Mardi 21 septembre 2010

Les fantômes

Dans le grand quatre-quatre noir d'Oncle Philippe, je dis que depuis que nous sommes arrivés ici je n'ai vu quasiment aucun musulman. Pourtant, le Liban est un pays à plus de 60 % musulmans (mais depuis la guerre, il n'y a plus de statistiques officielles dans ce pays). Depuis quatre jours, nous n'avons fréquenté que la côte nord, à dominante orthodoxe, la montagne maronite et Achrafieh, le quartier chrétien de Beyrouth, en forme de colline. Mais je suis la seule à m'étonner de cet état de fait.

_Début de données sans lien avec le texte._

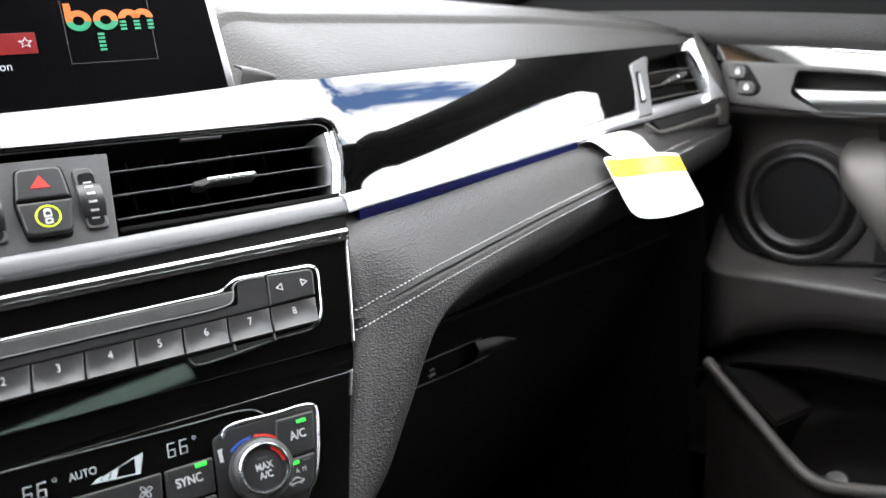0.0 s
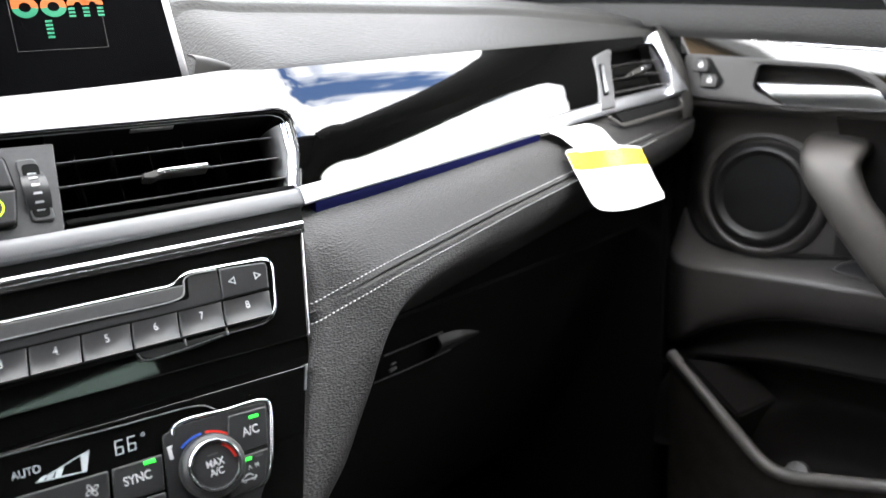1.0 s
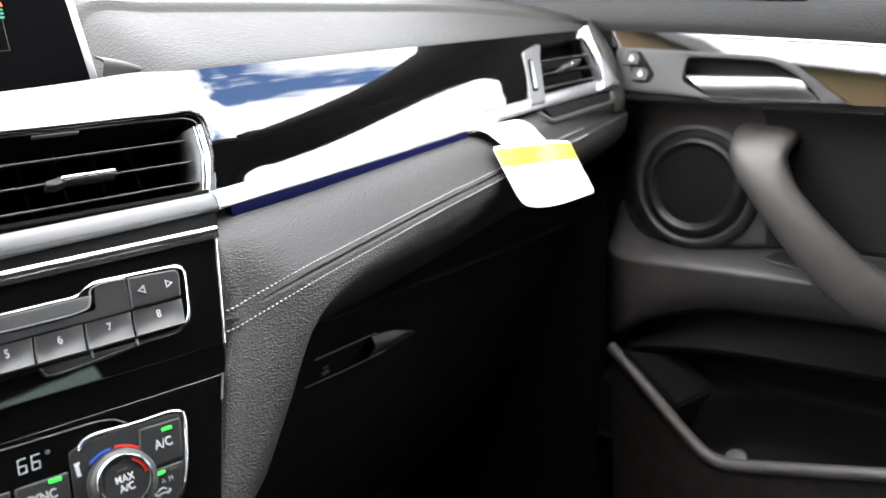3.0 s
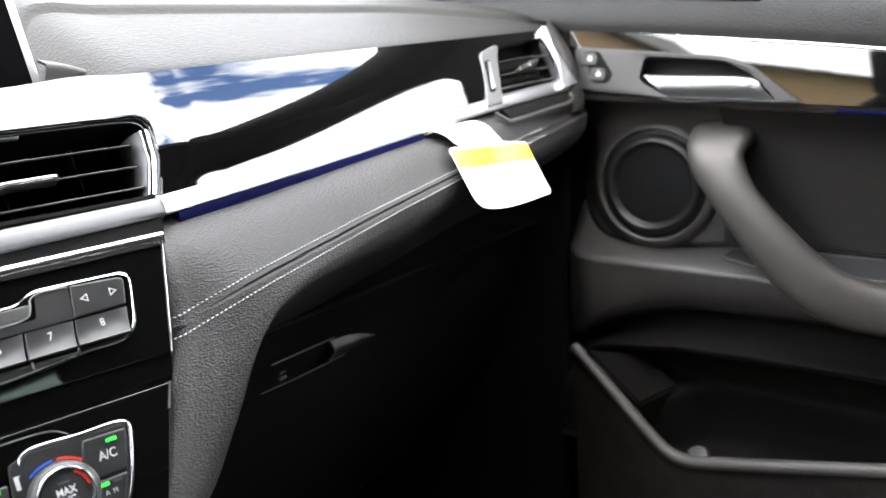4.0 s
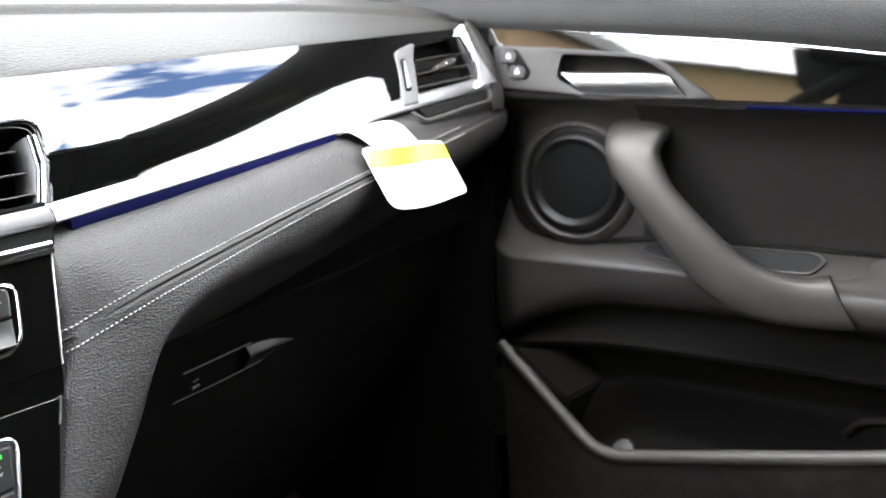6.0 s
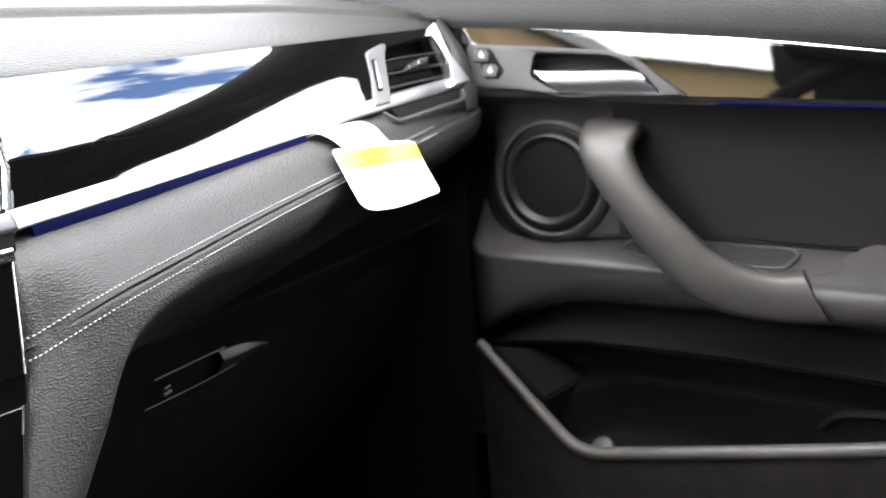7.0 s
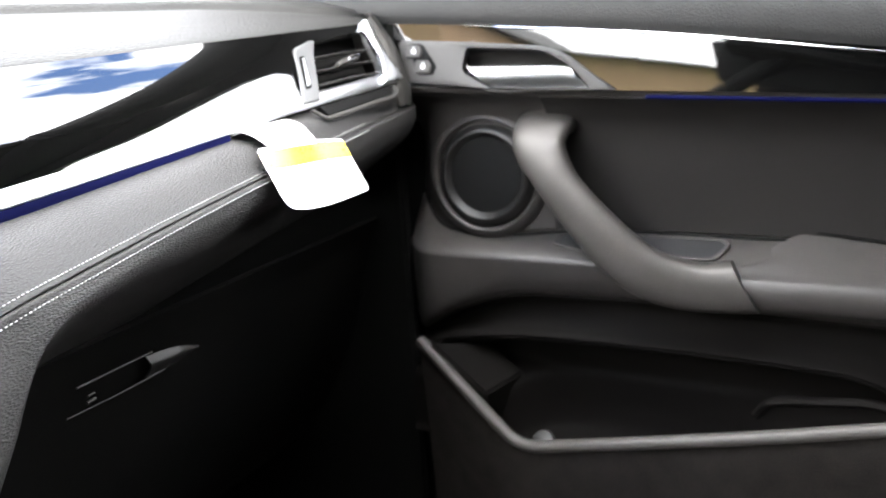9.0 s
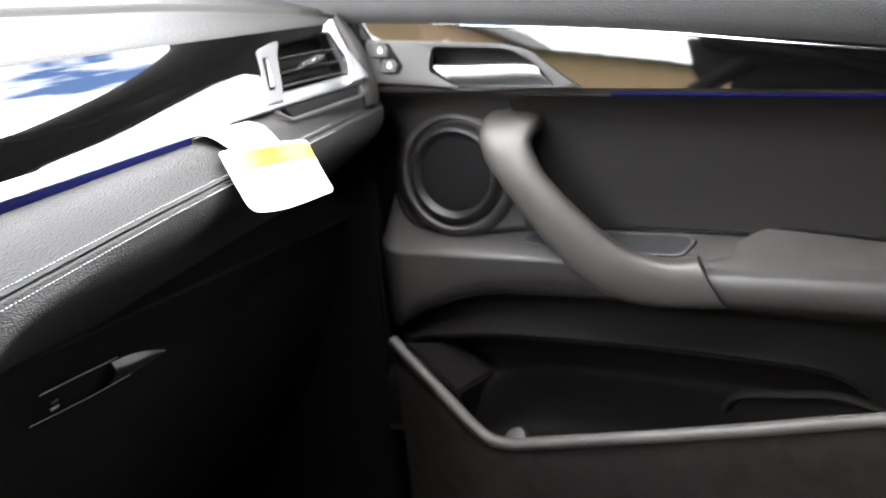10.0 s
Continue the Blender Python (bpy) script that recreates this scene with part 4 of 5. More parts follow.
part("frame_edge", sweep(spline([(0.0024, -0.002, -0.0006), (0.0074, 0.013, -0.0004), (0.0122, 0.030, 0.0), (0.0133, 0.0440, 0.0004), (0.0120, 0.0535, 0.001), (0.0060, 0.0585, 0.001), (-0.008, 0.0592, 0.0012), (-0.07, 0.0597, 0.001), (-0.145, 0.0608, 0.001), (-0.36, 0.0634, 0.001)], 70), oval(0.0017, 0.0018, 10), up=(0, 0, 1)), GLOSS, vent, "black lacquered rim")
part("frame_line", sweep(spline([(0.0088, 0.0500, -0.001), (0.0072, 0.0535, -0.001), (0.0010, 0.0562, -0.001), (-0.0078, 0.0571, -0.001), (-0.07, 0.0578, -0.001), (-0.145, 0.0587, -0.001), (-0.36, 0.0612, -0.001)], 60), oval(0.0004, 0.0004, 6), up=(0, 0, 1)), BRUSHED, vent, "thin silver line")
lower_face = [(-0.004, 0.0064), (0.0026, 0.0064), (0.0034, 0.0058), (0.0042, 0.0020), (0.0046, -0.0040), (0.0042, -0.0054), (0.0030, -0.0062), (-0.004, -0.0064)]
part("lower_strip", sweep([(-0.36, -0.0102, -0.001), (-0.15, -0.0096, -0.001), (0.0016, -0.0066, -0.001)], [(-b, a) for a, b in lower_face], up=(0, 0, 1)), DULL, vent, "satin silver strip")

switches = thing("switch_panel", "grey switch panel with hazard button and thumb wheels", "switch panel", VROT)
part("plate", plate(rounded([(-0.36, -0.0030), (-0.1452, -0.0026), (-0.1392, 0.0530), (-0.36, 0.0575)], 0.0012), -0.02, -0.001, 0.0008), SLATE, switches)
part("well", plate(rounded([(-0.1930, 0.0035), (-0.1690, 0.0030), (-0.1645, 0.0260), (-0.1665, 0.0475), (-0.1920, 0.0480), (-0.1960, 0.0260)], 0.003), -0.001, 0.0002, 0.0002), MATT, switches)
hazard = part("hazard_button", plate(rounded([(-0.1945, 0.0270), (-0.1658, 0.0265), (-0.1675, 0.0460), (-0.1915, 0.0465)], [0.001, 0.001, 0.004, 0.004]), 0.0, 0.0045, 0.0014), BUTTON, switches)
part("triangle", plate([(-0.1858, 0.0335), (-0.1752, 0.0330), (-0.1800, 0.0412)], 0.0044, 0.0049, 0.0001), RED, hazard, "red warning triangle", smooth=False)
lane = part("assist_button", plate(rounded([(-0.1925, 0.0050), (-0.1690, 0.0045), (-0.1652, 0.0250), (-0.1948, 0.0255)], [0.004, 0.004, 0.001, 0.001]), 0.0, 0.0045, 0.0014), BUTTON, switches)
mark = part("ring_mark", ring(oval(0.0068, 0.0068, 28), oval(0.0059, 0.0059, 28), 0.0, 0.0006), LIME, lane, "lit yellow-green ring")
mark.location = (-0.1800, 0.0155, 0.0044)
part("car_mark", ring(rounded([(-0.1822, 0.0150), (-0.1778, 0.0150), (-0.1780, 0.0196), (-0.1788, 0.0204), (-0.1812, 0.0204), (-0.1820, 0.0196)], 0.0006), rounded([(-0.1813, 0.0162), (-0.1787, 0.0162), (-0.1787, 0.0180), (-0.1792, 0.0184), (-0.1808, 0.0184), (-0.1813, 0.0180)], 0.0003), 0.0044, 0.0049), MARK, lane, "white car symbol")
part("car_mark", ring(rounded([(-0.1820, 0.0108), (-0.1780, 0.0108), (-0.1778, 0.0144), (-0.1822, 0.0144)], 0.0008), rounded([(-0.1811, 0.0120), (-0.1789, 0.0120), (-0.1788, 0.0134), (-0.1812, 0.0134)], 0.0003), 0.0044, 0.0049), MARK, lane, "white car symbol")
for cx in (-0.1550, -0.2085):
    part("wheel_well", plate(rounded([(cx - 0.0058, 0.0050), (cx + 0.0066, 0.0048), (cx + 0.0040, 0.0440), (cx - 0.0068, 0.0440)], 0.003), -0.001, 0.0012, 0.0008), SLATE, switches, "grey wheel surround")
    part("wheel_bed", plate(rounded(rect(cx - 0.0046, 0.0068, cx + 0.0046, 0.0405), 0.003), 0.0, 0.0016, 0.0002), MATT, switches)
    wheel = part("thumb_wheel", sweep([(cx - 0.0040, 0.0228, -0.0112), (cx, 0.0228, -0.0105), (cx + 0.0040, 0.0228, -0.0112)], oval(0.0165, 0.0165, 32), up=(0, 1, 0)), BUTTON, switches, "black thumb wheel")
    for k in range(8):
        a = radians(-62 + 17.5 * k)
        ridge = part("ridge", RIDGE, MARK, wheel, "white ridge")
        ridge.matrix_local = Matrix.Translation((cx, 0.0228 + 0.0166 * math.sin(a), -0.0107 + 0.0166 * math.cos(a))) @ Matrix.Rotation(-a, 4, "X")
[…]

Le quatre-quatre noir continue de se faufiler entre les voitures embouteillées – Mercedes cabossées, mini-van remplis de travailleurs, luxueuses décapotables – qui, chacune, sans aucun scrupule, fait fi des règles élémentaires de conduite (clignotants et priorité à droite). Oncle Philippe me répond en riant que là où on va dîner ce soir, il y en a plein des « fantômes ». Les « fantômes », c'est comme cela que les gens nomment ici les longs voiles noirs qui cachent des femmes. Ce sont le plus souvent des étrangères, des femmes d'hommes d'affaires venus du Golfe qui ont élu domicile au Liban et qui en fréquentent les lieux les plus luxueux. Quand ils parlent des « fantômes », il y a sur les lèvres des gens de ma famille un petit sourire ironique. Moquerie ou mépris devant cette inquiétante étrangeté qui consiste à envelopper des femmes dans des draps noirs et à leur permettre de ne montrer que leurs regards ? Aziz, un des cousins d'O., les appellent des « pingouins » ou des « ninjas ». L'autre ne se désigne donc que par des images soit ridicules soit inquiétantes ?

Nous arrivons à l'ABC, grand centre commercial de Beyrouth. Nous ne sommes pas dépaysés, il n'y a que des marques occidentales dans les luxueuses boutiques. Je passe devant la vitrine de « Tartine et chocolat ». Il y a une adorable robe rose de bébé, à volants. Les prix sont plus chers qu'à Paris. Soudain, Oncle Philippe s'approche de moi. « N'aie pas peur, Eva ! » Derrière moi, il y a une femme fantôme qui passe devant une boutique de vêtements féminins. La silhouette paraît géante sous son drap noir. Sous le voile qui encadre son visage, autour du front et au-dessus de son nez, elle a calé difficilement ses lunettes. Celles-ci recouvrent tout juste le mince espace de peau qui dépasse du tissu. Je détourne le regard. Je ne veux pas dévisager cette femme sans visage. O. demande « Mais comment font-elles pour manger ? »

Au retour, dans la voiture, on me dit « Voilà, Eva, tu es contente, tu as vu des fantômes aujourd'hui ! » Je ne dis rien. J'ai appris à me taire sur certains sujets, à ne pas exprimer directement les opinions que j'ai ramenées de France et qui, ici, n'ont à vrai dire aucun sens. Lorsque j'entends les miens dire « Ce sont les musulmans qui viennent ici pour salir nos champs d'oliviers », je me dis que cette accusation franche paraît gratuite, mais je n'en dis rien. Une tante d'O. nous explique : « Ici, dans cette région (chrétienne), je suis plus tranquille car les musulmans sont loin ; à Achrafieh, il n'y avait qu'une rue qui nous séparaient d'eux, ici on n'est rien qu'entre nous ». Une autre tante nous raconte une histoire qui est arrivée à son frère avec un Druze. Tout le monde s'exclame « Oh, un Druze ! » et j'entends « Il faut se méfier toujours des Druzes, ils sont méchants ! »

Dans mon silence, je me dis que la guerre n'est pas loin, là tapie dans les maisons hospitalières qui invitent le voisin d'en face, mais pas le voisin du quartier d'à côté. L'autre est là, tout près, chauffeur de taxi ou vendeur de pastèques, mais on ne parle pas vraiment avec lui. On vit à côté de lui, pas avec lui. Chacun sa confession, chacun son clan. La juxtaposition n'est pas mélange.

Dans le quartier d'à côté, j'imagine les familles chiites racontant des histoires de chrétiens et déclarant aux enfants « Ils ne sont pas comme vous, méfiez-vous ». J'imagine seulement, je ne sais pas en fait. Car personne ne pense à me présenter ces gens de « l'autre côté ».